Revisiting the Tragic 1966 Affair Between a Model and the Founder of the JDL

Looking back at the complex relationship between two people

Queensboro Bridge
The 59th Street Bridge, where a 1966 affair reached its tragic end.
Marcoval06/Creative Commons

Looking back over the events of an earlier decade can sometimes lead to unlikely moments of revelation. In 1966, Estelle Evans, a heartbroken young woman who’d worked as a model, jumped from the Queensboro Bridge. She was rescued from the water, but her injuries later proved fatal. At its most basic level, this is a story of heartbreak, depression and death — but there’s also another component to it. And that component gives this narrative an unexpected and unsettling political and historical dimension.

At The Cut, Sarah Weinman revisited the story of Evans’s life and death. Weinman is herself no stranger to revisiting unsettling moments in history; what emerges from this narrative is more complex than one might expect.

Specifically: the man who broke Evans’s heart had told her his name was Michael King. It was actually Meir Kahane — the same man who would go on to found the Jewish Defense League and have a controversial political career in Israel. Weinman concisely summarizes one of the ways in which Kahane remains a divisive figure today:

Kahane’s tactics relied heavily on pitting Jews against other minorities with the goal of elevating Jewish nationalism, even if it meant resorting to violence.
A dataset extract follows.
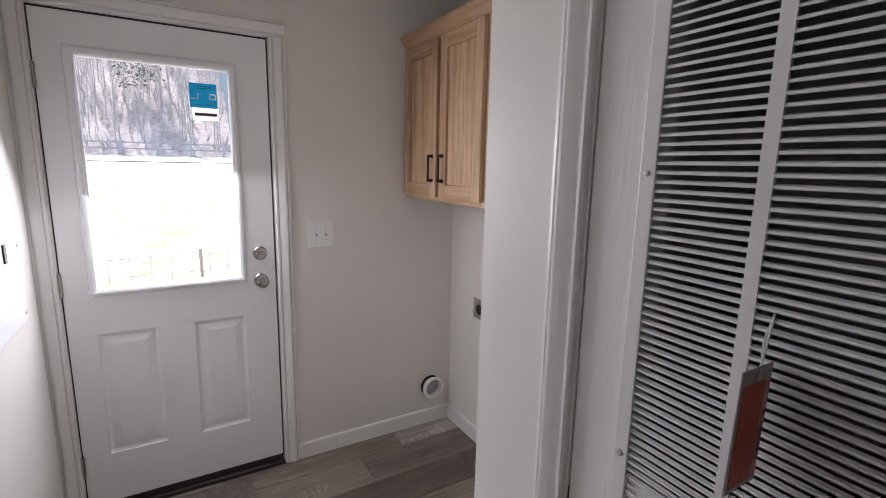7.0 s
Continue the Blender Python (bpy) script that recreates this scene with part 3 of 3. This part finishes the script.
do = thing("dryer_outlet", pose(EAST, -0.309, 0.773, 0, 0, -90), "square steel dryer outlet with a black round socket", "outlet")
part("cover_plate", bx(-0.057, 0.057, -0.006, 0, -0.055, 0.055, 0.002), STEEL, do)
part("socket", lathe([(0.027, 0), (0.027, 0.0045), (0.022, 0.005), (0.021, 0.002)], 24, pose(0, -0.0055, 0, 90)), BLACK, do)
for x, z in ((-0.022, 0.034), (0.022, -0.034)):
    part("screw", lathe([(0.0033, 0), (0.003, 0.0015), (0.001, 0.0017)], 10, pose(x, -0.006, z, 90)), STEEL, do)

lb = thing("warning_label", pose(EAST, -0.668, 0.822, 0, 0, -90), "small white printed label with a red border on the wall", "label")
part("paper", bx(-0.048, 0.048, -0.0008, 0, -0.052, 0.012), PAPER, lb)
for x0, x1, z0, z1 in ((-0.048, 0.048, 0.0105, 0.012), (-0.048, 0.048, -0.052, -0.0505), (-0.048, -0.0468, -0.052, 0.012), (0.0468, 0.048, -0.052, 0.012)):
    part("border", bx(x0, x1, -0.0012, -0.0008, z0, z1), REDINK, lb)
for i in range(6):
    part("printed_bar", bx(-0.042, 0.040 - 0.008 * (i % 3), -0.0012, -0.0008, -0.046 + 0.0075 * i, -0.0438 + 0.0075 * i), GREYCARD, lb)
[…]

What should have been a struggle for community control instead became a rallying cry against purported anti-Semitism by black people.

As the affair went on, Kahane was maintaining an apartment in Manhattan — though he also lived with his family in Queens. The revelation of his deception caused Evans abundant harm, and led to her suicide. The entire article, as with much of Weinman’s work, takes an already-gripping event from history and finds even more salient details about it — including why Evans’s death still resonates today.